PROBLEM REQUIREMENTS: Go through the data below. Pull out every line that has the word "carried".

*** DATA SECTION ***

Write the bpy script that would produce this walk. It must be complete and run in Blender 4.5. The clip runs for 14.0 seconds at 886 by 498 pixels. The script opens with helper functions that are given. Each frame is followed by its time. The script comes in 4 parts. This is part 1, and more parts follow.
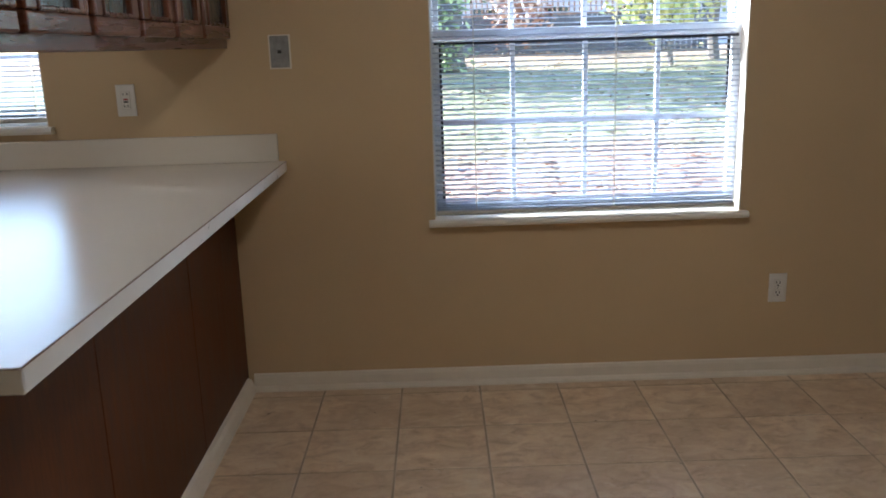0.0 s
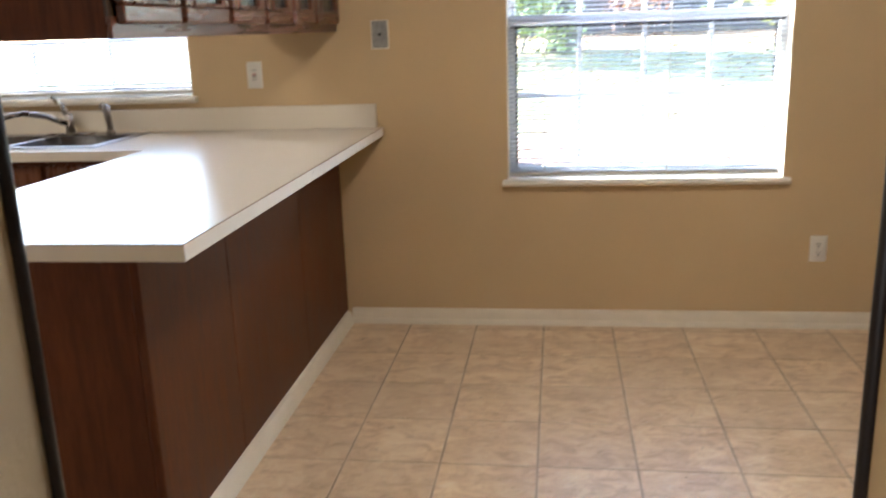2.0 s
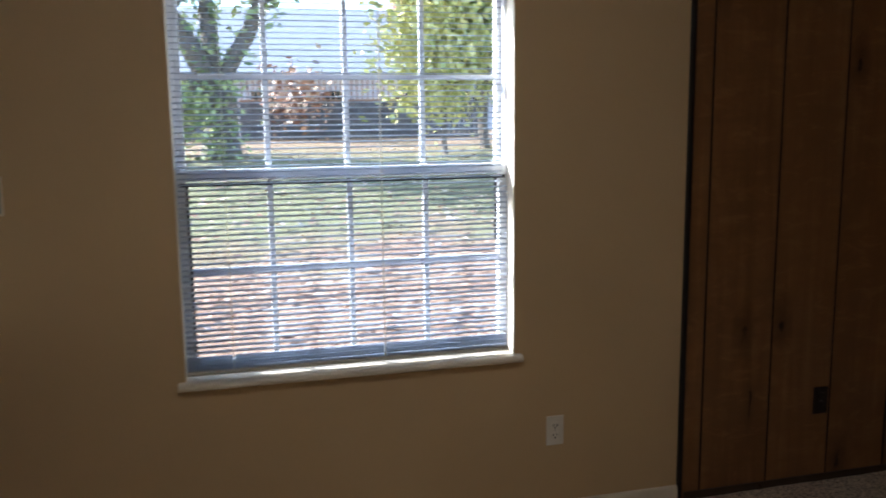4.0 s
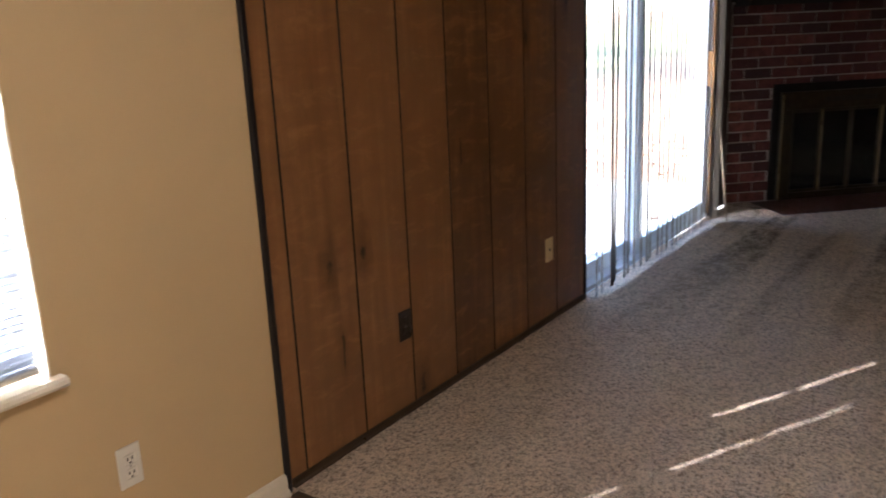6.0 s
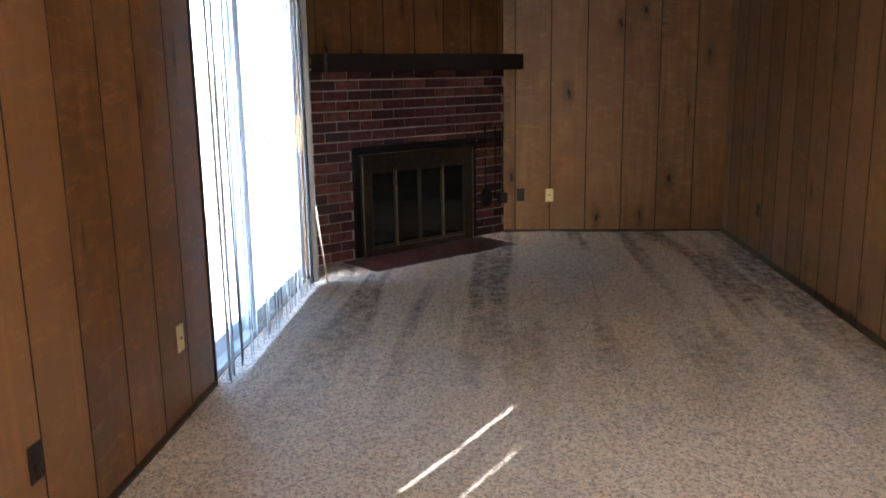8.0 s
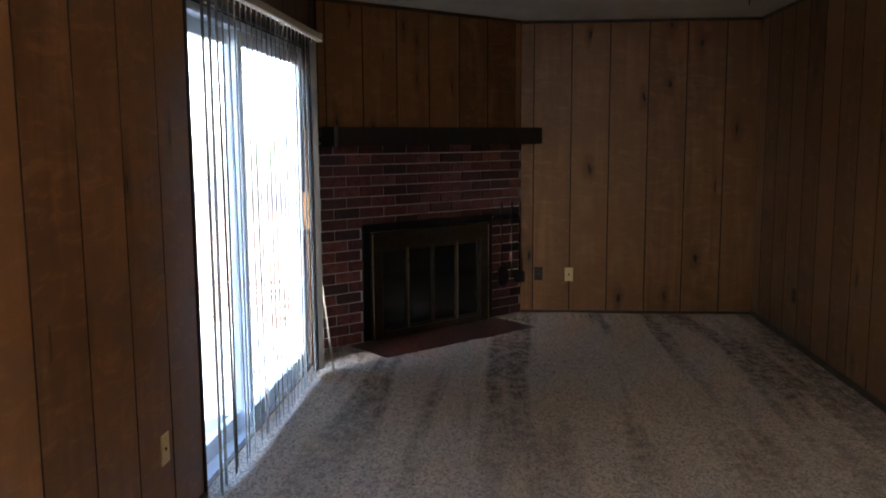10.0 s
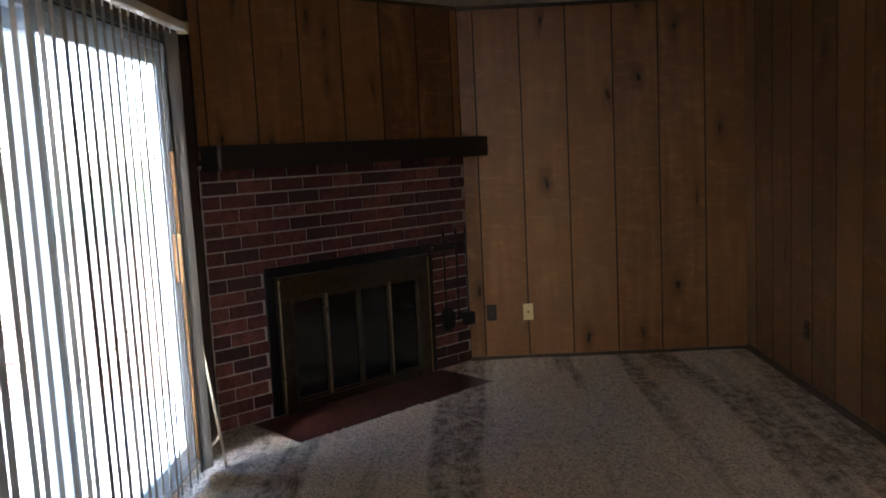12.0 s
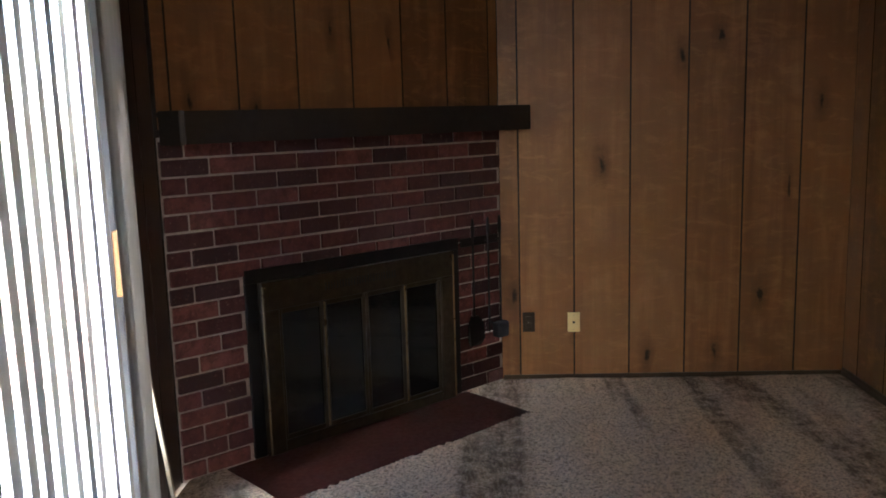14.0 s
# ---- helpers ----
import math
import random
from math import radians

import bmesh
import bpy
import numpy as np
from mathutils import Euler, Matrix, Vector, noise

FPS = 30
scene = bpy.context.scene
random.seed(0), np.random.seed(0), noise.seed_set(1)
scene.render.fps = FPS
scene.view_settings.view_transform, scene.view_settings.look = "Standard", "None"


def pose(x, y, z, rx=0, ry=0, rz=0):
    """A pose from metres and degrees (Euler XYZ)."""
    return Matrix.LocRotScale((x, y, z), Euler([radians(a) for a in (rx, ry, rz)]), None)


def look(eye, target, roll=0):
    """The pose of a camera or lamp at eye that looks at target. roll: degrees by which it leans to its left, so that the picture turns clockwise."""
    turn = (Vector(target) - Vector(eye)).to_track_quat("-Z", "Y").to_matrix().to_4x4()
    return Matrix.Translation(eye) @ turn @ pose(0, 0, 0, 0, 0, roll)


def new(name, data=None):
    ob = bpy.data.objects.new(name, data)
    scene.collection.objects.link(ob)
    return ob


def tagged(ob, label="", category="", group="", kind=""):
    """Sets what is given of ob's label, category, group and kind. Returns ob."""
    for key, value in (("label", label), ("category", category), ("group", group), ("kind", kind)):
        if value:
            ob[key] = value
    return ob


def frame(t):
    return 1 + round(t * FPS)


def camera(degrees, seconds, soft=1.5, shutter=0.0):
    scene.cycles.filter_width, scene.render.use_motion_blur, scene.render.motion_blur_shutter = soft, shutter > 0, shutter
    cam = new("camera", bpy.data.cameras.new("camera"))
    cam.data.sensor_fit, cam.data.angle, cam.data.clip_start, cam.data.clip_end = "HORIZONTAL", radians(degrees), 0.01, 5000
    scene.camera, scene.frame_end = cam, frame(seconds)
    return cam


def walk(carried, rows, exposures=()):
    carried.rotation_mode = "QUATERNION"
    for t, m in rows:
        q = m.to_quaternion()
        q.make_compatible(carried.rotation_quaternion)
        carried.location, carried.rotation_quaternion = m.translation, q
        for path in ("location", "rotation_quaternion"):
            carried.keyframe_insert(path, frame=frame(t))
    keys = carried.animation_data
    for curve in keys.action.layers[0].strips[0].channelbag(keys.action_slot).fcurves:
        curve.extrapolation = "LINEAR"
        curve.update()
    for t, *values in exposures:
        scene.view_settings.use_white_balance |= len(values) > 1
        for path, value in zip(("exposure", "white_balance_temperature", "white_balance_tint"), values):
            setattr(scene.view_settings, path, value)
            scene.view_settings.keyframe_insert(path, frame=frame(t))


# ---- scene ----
# ---- camera and walk ----
cam = camera(55.4, 14.0, soft=1.7, shutter=0.4)
PATH = [
    (0, (-0.123, 1.121, 1.312), (-0.117, 3.065, 0.842), -1.8),
    (0.5, (-0.032, 0.894, 1.317), (-0.129, 2.83, 0.825), -2.6),
    (1, (-0.024, 0.685, 1.309), (-0.232, 2.601, 0.773), -2.6),
    (1.5, (0.037, 0.592, 1.308), (-0.309, 2.482, 0.751), -2.4),
    (2, (0.074, 0.589, 1.321), (-0.194, 2.505, 0.816), -2.0),
    (2.2, (0.057, 0.628, 1.338), (-0.117, 2.575, 0.913), -1.5),
    (4.3, (-0.009, 1.595, 1.538), (0.662, 3.453, 1.23), -1.1),
    (4.5, (0.022, 1.714, 1.541), (0.815, 3.516, 1.19), -1.2),
    (5, (0.123, 1.986, 1.54), (1.195, 3.618, 1.107), -0.7),
    (5.5, (0.102, 2.175, 1.449), (1.468, 3.558, 0.982), -1.4),
    (6, (0.057, 2.433, 1.437), (1.63, 3.552, 0.913), -2.5),
    (6.5, (0.118, 2.649, 1.445), (1.839, 3.52, 0.916), -1.8),
    (7, (0.098, 2.795, 1.443), (1.972, 3.275, 0.934), -2.3),
    (7.5, (0.112, 2.898, 1.444), (2.045, 3.107, 0.975), -1.6),
    (8, (0.195, 2.931, 1.439), (2.147, 3.062, 1.026), -0.9),
    (8.5, (0.2, 2.999, 1.453), (2.163, 3.089, 1.083), -1.3),
    (8.7, (0.235, 3.012, 1.456), (2.197, 3.101, 1.077), -0.1),
    (10.8, (0.992, 2.975, 1.513), (2.979, 3.102, 1.328), -1.3),
    (11, (1.136, 2.932, 1.492), (3.126, 3.018, 1.304), -1.2),
    (11.5, (1.51, 2.903, 1.493), (3.499, 2.956, 1.288), -1.0),
    (12, (1.882, 2.925, 1.499), (3.867, 2.968, 1.264), -2.8),
    (12.5, (2.252, 2.894, 1.476), (4.235, 2.96, 1.231), -3.1),
    (13, (2.577, 2.953, 1.465), (4.557, 3.047, 1.197), -2.5),
    (13.5, (2.824, 3.012, 1.489), (4.799, 3.123, 1.192), -2.4),
    (14, (2.983, 3.021, 1.524), (4.957, 3.101, 1.213), -1.6),
]
EXPOSURES = [(0.0, 2.8, 5350, 12), (1.0, 3.32, 5800, 13), (2.2, 3.85, 5850, 12), (4.3, 2.05, 5600, 12), (5.0, 2.2, 5650, 14), (5.5, 3.1, 6100, 20), (6.0, 4.0, 6050, 17), (6.5, 4.75, 5850, 13), (7.0, 4.85, 5700, 11), (7.5, 5.1, 5650, 10), (8.5, 5.0, 5650, 10), (10.8, 3.85, 5600, 11), (11.5, 4.2, 5600, 11), (12.0, 4.45, 5700, 11), (12.5, 4.6, 5650, 11), (13.0, 4.85, 5700, 11), (14.0, 5.0, 5750, 12)]
walk(cam, [(t, look(eye, target, roll)) for t, eye, target, roll in PATH], EXPOSURES)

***

SOLUTION FOR THIS EXERCISE:
def walk(carried, rows, exposures=()):
    carried.rotation_mode = "QUATERNION"
        q.make_compatible(carried.rotation_quaternion)
        carried.location, carried.rotation_quaternion = m.translation, q
            carried.keyframe_insert(path, frame=frame(t))
    keys = carried.animation_data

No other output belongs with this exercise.